1. Die Kammer nimmt die Verfassungsbeschwerde zur Entscheidung an und gibt ihr statt, weil dies zur Durchsetzung des Grundrechts des Beschwerdeführers aus Art. 3 Abs. 1 in Verbindung mit Art. 20 Abs. 1 und Abs. 3 GG angezeigt ist (§ 93a Abs. 2 Buchstabe b BVerfGG). Die Voraussetzungen für eine stattgebende Kammerentscheidung liegen vor (§ 93c Abs. 1 BVerfGG). Die für die Beurteilung der Verfassungsbeschwerde maßgeblichen Grundsätze sind in der Rechtsprechung des Bundesverfassungsgerichts geklärt (vgl. BVerfGE 122, 39 ≪48 ff.≫; BVerfG, Beschluss der 2. Kammer des Ersten Senats vom 11. Mai 2009 – 1 BvR 1517/08 –, juris, Rn. 21 ff.; NJW 2009, S. 3417 ff.).

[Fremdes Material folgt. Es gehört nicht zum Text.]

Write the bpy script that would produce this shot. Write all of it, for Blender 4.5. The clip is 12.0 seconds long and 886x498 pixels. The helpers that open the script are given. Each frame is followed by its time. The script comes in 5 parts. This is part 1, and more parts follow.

2. Die Verfassungsbeschwerde erweist sich danach als begründet. Die angegriffene richterliche Entscheidung verletzt den Beschwerdeführer in seinem Anspruch auf Rechtswahrnehmungsgleichheit (Art. 3 Abs. 1 i.V.m. Art. 20 Abs. 1 und Abs. 3 GG).
Es wird insoweit auf den Beschluss der 2. Kammer des Ersten Senats des Bundesverfassungsgerichts vom 11. Mai 2009 – 1 BvR 1517/08 – (juris, Rn. 27 ff., 38 ff.) verwiesen, wonach die vom Amtsgericht befürwortete Auslegung des Beratungshilfegesetzes, dass es einem Rechtsuchenden zumutbar sei, selbst kostenlos Widerspruch einzulegen und dabei die Beratung derjenigen Behörde in Anspruch zu nehmen, die zuvor den Ausgangsverwaltungsakt erlassen hat, den verfassungsrechtlichen Anforderungen nicht gerecht wird.
Das Amtsgericht hat keine ausreichenden Umstände angeführt, die die Notwendigkeit fremder Hilfe bei der Rechtsberatung hier in Frage stellen könnten.
Die erfolglose Antragstellung durch den Beschwerdeführer belegt nicht, dass der Beschwerdeführer zur rechtlichen Auseinandersetzung mit den Ablehnungsgründen in der Lage ist. Ein Verweis auf die erneute Befassung der Behörde mit dem bereits selbst vorgetragenen Anliegen wird dem berechtigten Anliegen des Rechtsuchenden nach aktiver Beteiligung am Verfahren (vgl. Beschluss der 2. Kammer des Ersten Senats vom 11. Mai 2009 – 1 BvR 1517/08 –, juris, Rn. 28) nicht gerecht und überschreitet die Grenzen der Zumutbarkeit.
III.
Die angegriffene Entscheidung wird gemäß § 95 Abs. 2 BVerfGG aufgehoben. Die Sache wird an das Amtsgericht zurückverwiesen, das erneut über die Erinnerung zu entscheiden hat.
IV.
Der Gegenstandswert wird auf 8.000 EUR festgesetzt. Gemäß § 37 Abs. 2 Satz 2 in Verbindung mit § 14 Abs. 1 RVG ist der Gegenstandswert unter Berücksichtigung aller Umstände, insbesondere der subjektiven und objektiven Bedeutung der Angelegenheit, des Umfangs und der Schwierigkeit der anwaltlichen Tätigkeit sowie der Vermögens- und Einkommensverhältnisse des Auftraggebers nach billigem Ermessen zu bestimmen (vgl. BVerfGE 79, 357 ≪361 f.≫ und BVerfGE 79, 365 ≪366 ff.≫), jedoch nicht unter 4.000 EUR. Liegen keine Besonderheiten vor, ist bei stattgebenden Kammerentscheidungen in der Regel ein Gegenstandswert von 8.000 EUR angemessen (BVerfG, Beschluss der 2. Kammer des Ersten Senats vom 4. April 2007 – 1 BvR 66/07 –; Beschluss der 3. Kammer des Zweiten Senats vom 5. September 2007 – 2 BvR 2151/06 –; stRspr).
V.
Die Entscheidung über die notwendigen Auslagen beruht auf § 34a Abs. 2 BVerfGG. Mit dieser Anordnung erledigt sich der Antrag der Beschwerdeführerin auf Gewährung von Prozesskostenhilfe (vgl. BVerfGE 71, 122 ≪136 f.≫; 105, 239 ≪252≫).